Much of the imagery in Jalsaghar (1957) deals with glass. There are chandeliers, drinking glasses, mirrors. All three of these converge in the music room, especially during concerts. Their great beauty allows Ray to create visual images as complex and as beautiful as the music that is playing during the concerts.
Fluids in the film tend to be bad: water is eroding the hero's estate, and the storm and the river are sinister forces. The whirlpool is symbolized in the hero's drink, in one of the film's most brilliant images. Liquor also tampers with his judgment. Finally, in the last sequences of the film, blood becomes important, also to sinister effect. The hero gives two climactic speeches in the film: half way through, he talks of flooding; at the end he talks about blood.
The glass imagery in the film anticipates J.G. Ballard's novel The Crystal World (1964 - 1966). In Ballard's book, the crystallization represents the condensation of time into space: the crystals were a representation of time in visual and spatial terms. Similarly, in Ray's films the glass represents a visual expression of a temporal art, music. In both works, the glass represents something abstract made physical. The glass in Ray's film also strongly express the feelings of the characters in visual terms.
Ray's characters like to sit on roofs. This allows him to build up unusual geometries of the roofs in his compositions. It also allows for combining great vistas with domestic settings. The domestic arrangements can suggest his protagonists' character; the vistas show the world, and their reaction to it. Roofs play a major role in both Jalsaghar and The World of Apu (1960).
Ray likes to show large landscapes in his films. Often we see people traveling in them: small figures moving down detailed paths in the large expanse of territory. The camera does not travel along with the characters; instead it observes them from afar. These landscapes help evoke the world in which the characters live. The landscapes often have a line of water in them: a canal, a sea shore. Other lines, such as roads or rail road tracks often go through them. They tend to be very flat, very open and uncovered by vegetation or obstructions, and receding to a distant horizon. There is often a sense of wistfulness about these landscapes: they represent a world which the characters wish to explore, but cannot. In Pather Panchali, the little girl is curious about the great world, but is too young and poor to explore it. In Jalsaghar, the aristocratic hero is too consumed by pride to leave his feudal estate.

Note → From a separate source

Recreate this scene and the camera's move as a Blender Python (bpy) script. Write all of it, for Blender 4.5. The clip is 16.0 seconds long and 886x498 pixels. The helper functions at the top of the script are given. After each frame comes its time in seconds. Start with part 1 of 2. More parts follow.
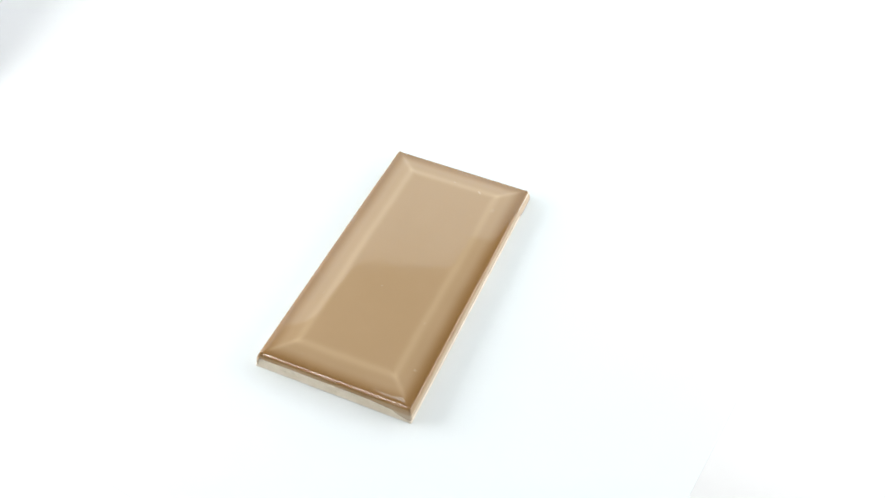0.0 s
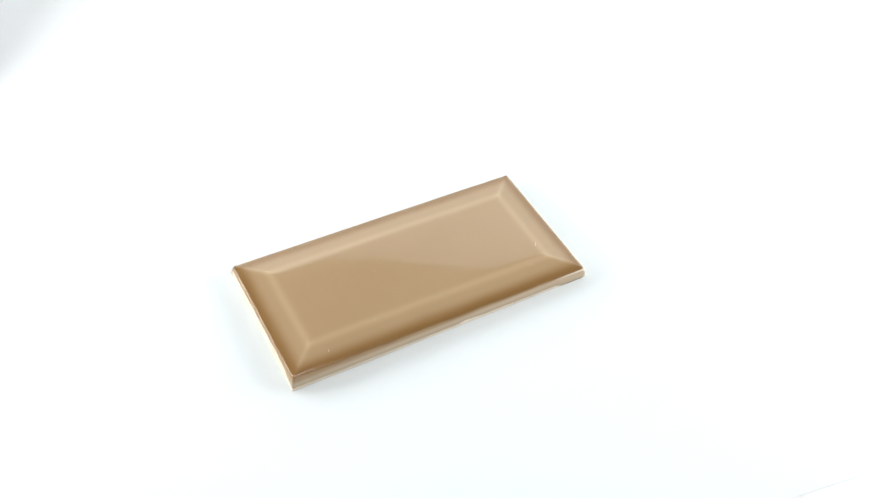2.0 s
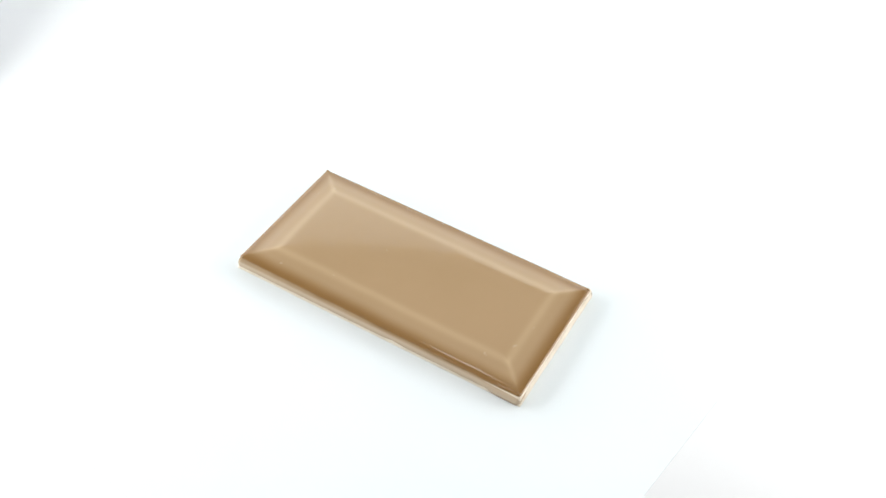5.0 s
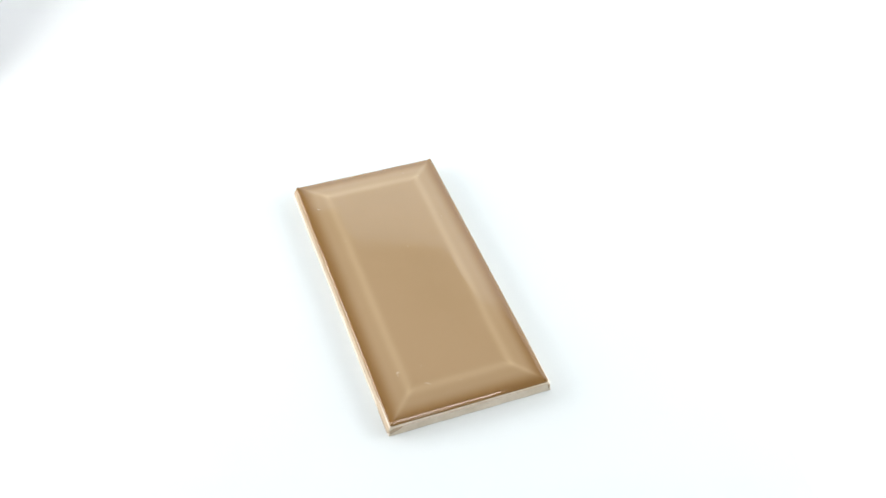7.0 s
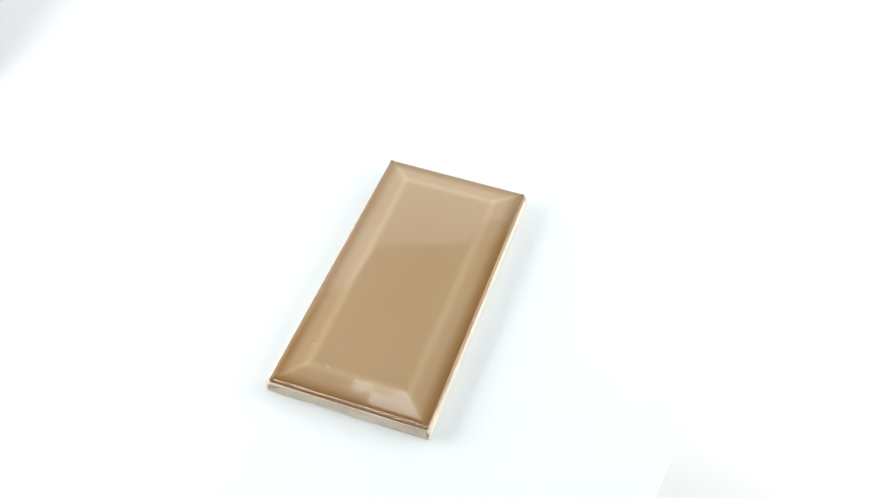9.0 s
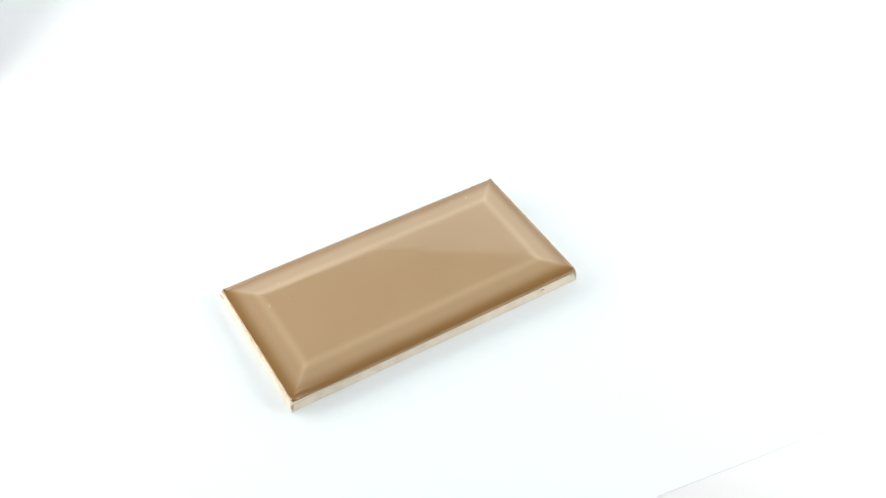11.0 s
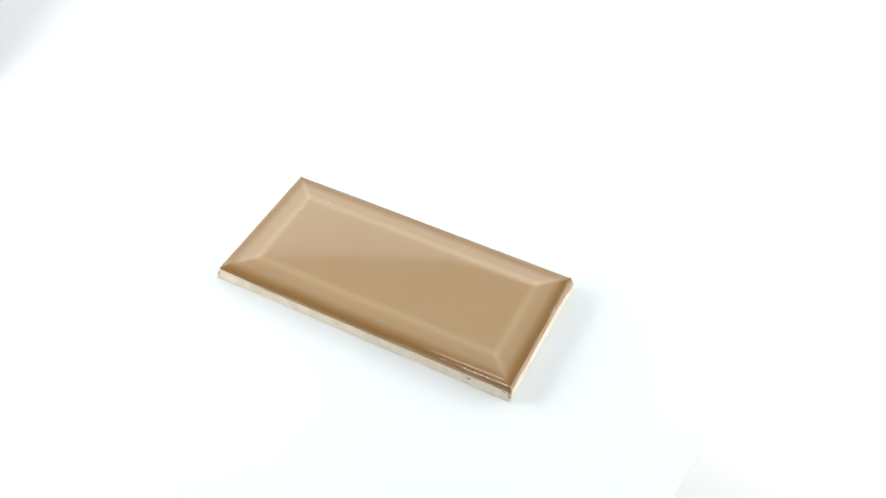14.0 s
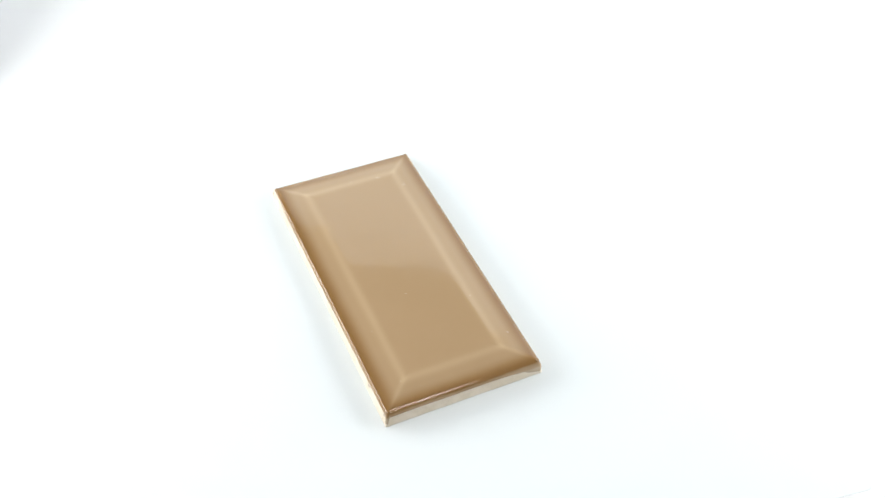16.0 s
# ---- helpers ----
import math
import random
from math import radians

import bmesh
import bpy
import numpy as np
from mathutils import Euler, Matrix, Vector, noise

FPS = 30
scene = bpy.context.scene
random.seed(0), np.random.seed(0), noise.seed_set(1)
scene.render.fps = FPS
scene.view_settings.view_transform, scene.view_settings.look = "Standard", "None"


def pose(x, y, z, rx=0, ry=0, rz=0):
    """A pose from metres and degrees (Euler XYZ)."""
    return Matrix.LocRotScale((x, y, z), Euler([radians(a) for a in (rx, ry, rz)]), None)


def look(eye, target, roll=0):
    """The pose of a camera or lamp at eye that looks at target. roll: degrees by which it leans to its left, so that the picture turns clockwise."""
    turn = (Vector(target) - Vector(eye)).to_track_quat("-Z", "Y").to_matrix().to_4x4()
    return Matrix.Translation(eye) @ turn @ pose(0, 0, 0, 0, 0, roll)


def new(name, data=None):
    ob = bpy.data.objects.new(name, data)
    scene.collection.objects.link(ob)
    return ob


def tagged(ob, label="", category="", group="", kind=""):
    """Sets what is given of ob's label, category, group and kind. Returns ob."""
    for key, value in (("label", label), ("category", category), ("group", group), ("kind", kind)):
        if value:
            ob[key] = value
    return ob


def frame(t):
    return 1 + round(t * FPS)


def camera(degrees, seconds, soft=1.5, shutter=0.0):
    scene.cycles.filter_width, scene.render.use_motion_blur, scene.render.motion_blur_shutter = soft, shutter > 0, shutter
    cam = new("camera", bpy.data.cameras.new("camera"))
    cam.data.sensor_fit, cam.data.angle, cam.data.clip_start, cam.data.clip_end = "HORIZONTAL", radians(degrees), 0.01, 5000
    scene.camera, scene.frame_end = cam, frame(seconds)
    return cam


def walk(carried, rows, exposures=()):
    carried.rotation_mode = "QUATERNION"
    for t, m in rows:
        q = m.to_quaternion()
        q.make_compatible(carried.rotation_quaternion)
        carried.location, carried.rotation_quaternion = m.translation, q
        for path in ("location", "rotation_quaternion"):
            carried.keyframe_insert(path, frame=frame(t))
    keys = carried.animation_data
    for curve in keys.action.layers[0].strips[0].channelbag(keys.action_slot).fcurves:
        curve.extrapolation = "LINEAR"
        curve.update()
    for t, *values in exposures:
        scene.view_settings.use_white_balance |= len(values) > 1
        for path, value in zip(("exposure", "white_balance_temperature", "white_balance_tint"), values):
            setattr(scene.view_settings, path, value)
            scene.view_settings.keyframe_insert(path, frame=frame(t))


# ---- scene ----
cam = camera(45.59, 16.0, soft=1.5)
EYE = (0.01693, -0.33186, 0.37499)
AIM = (0.01693, 0.00500, 0.01914)
ROLL = 3.531
walk(cam, [(0.0, look(EYE, AIM, ROLL)), (16.0, look(EYE, AIM, ROLL))])

# ---- world and lights ----
world = bpy.data.worlds.new("room_air")
world.use_nodes = True
world.node_tree.nodes["Background"].inputs["Color"].default_value = (0.9, 0.95, 1.0, 1)
world.node_tree.nodes["Background"].inputs["Strength"].default_value = 0.05
scene.world = world


def softbox(name, eye, aim, width, height, watts, colour=(1, 1, 1)):
    data = bpy.data.lights.new(name, "AREA")
    data.shape, data.size, data.size_y, data.energy, data.color = "RECTANGLE", width, height, watts, colour
    ob = new(name, data)
    ob.matrix_basis = look(eye, aim)
    return ob


softbox("softbox_lamp_left", (-0.70, 0.12, 0.23), (0, 0.08, 0.0), 0.70, 0.40, 9.4, (0.985, 0.995, 1.0))
softbox("softbox_lamp_right", (0.68, 0.12, 0.27), (0, 0.08, 0.0), 0.70, 0.46, 6.8, (0.985, 0.995, 1.0))
# added lamp, mimicking backlit paper, at the sweep's upright; a tube over the front
softbox("backdrop_glow_lamp", (0.06, 0.316, 0.200), (0.06, 0.0, 0.200), 0.70, 0.28, 0.42, (0.78, 0.94, 1.0))
softbox("strip_lamp", (-0.05, -0.13, 0.52), (-0.05, -0.05, 0.0), 0.60, 0.032, 1.4, (1.0, 0.97, 0.95))


# ---- materials ----
def material(name, rough=0.5, spec=0.5):
    m = bpy.data.materials.new(name)
    m.use_nodes = True
    b = m.node_tree.nodes["Principled BSDF"]
    b.inputs["Roughness"].default_value = rough
    b.inputs["Specular IOR Level"].default_value = spec
    return m, m.node_tree, b


def node(tree, kind, **inputs):
    n = tree.nodes.new(kind)
    for key, value in inputs.items():
        n.inputs[key].default_value = value
    return n


def sums(tree, op, a, b=None, c=None):
    """A maths node; a, b, c are sockets or numbers."""
    n = tree.nodes.new("ShaderNodeMath")
    n.operation = op
    for i, v in enumerate((a, b, c)):
        if v is None:
            continue
        if isinstance(v, (int, float)):
            n.inputs[i].default_value = v
        else:
            tree.links.new(v, n.inputs[i])
    return n.outputs[0]


def mixed(tree, factor, a, b):
    n = tree.nodes.new("ShaderNodeMix")
    n.data_type = "RGBA"
    for socket, v in ((n.inputs["Factor"], factor), (n.inputs["A"], a), (n.inputs["B"], b)):
        if isinstance(v, (int, float)):
            socket.default_value = v
        elif isinstance(v, tuple):
            socket.default_value = (*v, 1)
        else:
            tree.links.new(v, socket)
    return n.outputs["Result"]


def grain(tree, scale, detail=4.0, rough=0.55):
    """Noise in the object's own metres."""
    where = tree.nodes.new("ShaderNodeTexCoord")
    n = node(tree, "ShaderNodeTexNoise", Scale=scale, Detail=detail, Roughness=rough)
    tree.links.new(where.outputs["Object"], n.inputs["Vector"])
    return n.outputs["Fac"]


def relief(tree, b, height, strength, distance):
    n = node(tree, "ShaderNodeBump", Strength=strength, Distance=distance)
    tree.links.new(height, n.inputs["Height"])
    tree.links.new(n.outputs["Normal"], b.inputs["Normal"])


def spread(tree, x, low, high):
    """0 below low, 1 above high, smooth between."""
    n = tree.nodes.new("ShaderNodeMapRange")
    n.interpolation_type = "SMOOTHSTEP"
    n.inputs["From Min"].default_value, n.inputs["From Max"].default_value = low, high
    tree.links.new(x, n.inputs["Value"])
    return n.outputs["Result"]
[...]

Jalsaghar resembles in theme Ray's later classic The Chess Players (1977). Both films deal with people of position in society who do nothing. They prefer to be sunk in apathy rather than contribute to society, or to execute their responsibilities. In The Chess Players, this theme is explicitly political: the Indians do nothing while the British Empire swallows up India, without a struggle. In Jalsaghar, the hero ignores the modern world. He prizes such traditional aristocratic symbols as horses, while his money lender rival is pioneering cars. While this theme is not overtly political as in The Chess Players, it does involve the hero ignoring the momentous events of history around him. It is not just well to do characters in Ray who neglect their responsibilities; the fathers in Pather Panchali and Apu Sansar also neglect their families. In world literature, the writer associated with the theme of apathetic upper middle class people who fail to take constructive action is associated with Anton Chekhov.

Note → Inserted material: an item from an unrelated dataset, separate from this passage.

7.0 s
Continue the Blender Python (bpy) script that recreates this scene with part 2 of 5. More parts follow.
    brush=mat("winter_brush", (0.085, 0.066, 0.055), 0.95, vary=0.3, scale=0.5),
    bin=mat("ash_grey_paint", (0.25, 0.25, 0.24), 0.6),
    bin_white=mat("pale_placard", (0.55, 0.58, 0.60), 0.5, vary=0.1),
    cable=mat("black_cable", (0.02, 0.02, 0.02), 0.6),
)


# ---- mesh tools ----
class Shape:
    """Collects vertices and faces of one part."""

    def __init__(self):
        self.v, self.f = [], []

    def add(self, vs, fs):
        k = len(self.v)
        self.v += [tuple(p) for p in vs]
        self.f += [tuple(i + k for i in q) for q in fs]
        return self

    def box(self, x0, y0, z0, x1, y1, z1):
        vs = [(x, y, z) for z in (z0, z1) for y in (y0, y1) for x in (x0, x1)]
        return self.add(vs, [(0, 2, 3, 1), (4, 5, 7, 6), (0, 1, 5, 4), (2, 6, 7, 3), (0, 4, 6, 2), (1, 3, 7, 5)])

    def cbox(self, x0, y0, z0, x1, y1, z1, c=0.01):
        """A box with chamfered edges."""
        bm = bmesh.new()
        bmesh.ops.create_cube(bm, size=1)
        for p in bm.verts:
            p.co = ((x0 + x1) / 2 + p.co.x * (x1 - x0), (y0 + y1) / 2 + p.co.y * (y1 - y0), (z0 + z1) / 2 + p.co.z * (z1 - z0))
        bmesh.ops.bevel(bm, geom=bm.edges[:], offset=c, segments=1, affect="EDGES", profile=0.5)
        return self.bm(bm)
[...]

There are other thematic similarities. Both films have heroes who rebuff their wives. These women attempt to influence their husbands to good, but who fail to rouse them out of their apathy. Both are also among the few Ray films that feature upper class characters, aristocrats who live in palaces.

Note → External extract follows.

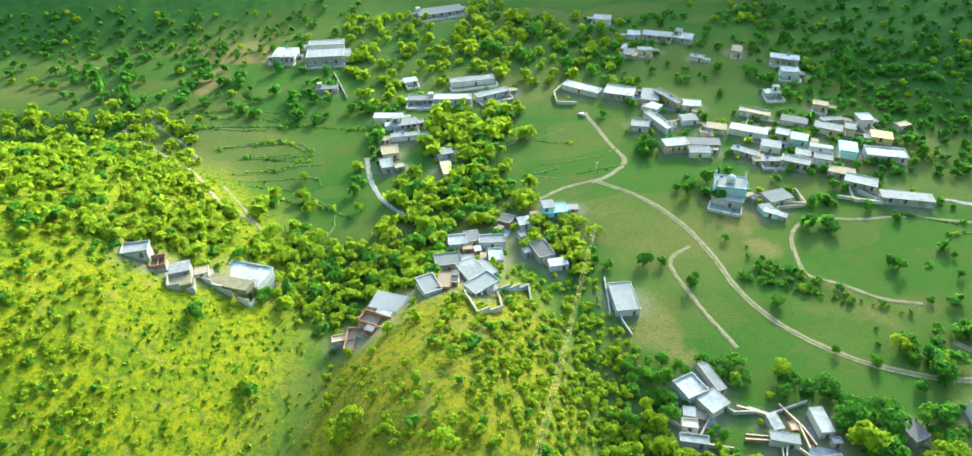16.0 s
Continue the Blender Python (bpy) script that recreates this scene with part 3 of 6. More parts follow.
def graveyard(a, b, c, d, n):
    """Rows of pale stone graves in the plot with the corners a, b, c, d."""
    a, b, c, d = (Vector(q) for q in (a, b, c, d))
    across = max(1, round(math.sqrt(n * (b - a).length / max((d - a).length, 1))))
    rows = max(1, math.ceil(n / across))
    rng = random.Random(n * 13 + int(a.x))
    for k in range(n):
        u, v = (k % across + 0.5 + rng.uniform(-0.4, 0.4)) / across, (k // across + 0.5 + rng.uniform(-0.35, 0.35)) / rows
        p = a.lerp(b, u).lerp(d.lerp(c, u), v)
        g = new("grave", GRAVE)
        g.matrix_basis = pose(p.x, p.y, ground_at(p.x, p.y) + 0.05, 0, 0, 70 + rng.uniform(-8, 8)) @ Matrix.Diagonal((0.55, 0.6, rng.uniform(0.35, 0.6), 1))
        tagged(g, "pale stone grave with stepped slab in the grass", "grave", "graves")
        take(p.x, p.y, 1.2)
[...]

Jalsaghar also has structural similarities to The Chess Players. Both films have major musical numbers integrated into their plots, involving Indian classical dance and music. In The Chess Players, this involves a brilliant sequence starring a female dancer; the third and climactic concert in also features a woman dancing.
The characters in both films have an obsessive interest in some field: music in Jalsaghar, chess in The Chess Players. Both of these are abstract subjects, worlds of pure idea that have no apparent relation with the world outside themselves. In both films, these subjects are the basis of social relationships: the two chess players are best friends. In Jalsaghar, music is the shared passion of the father and his little boy, in one of the most touching scenes of the film.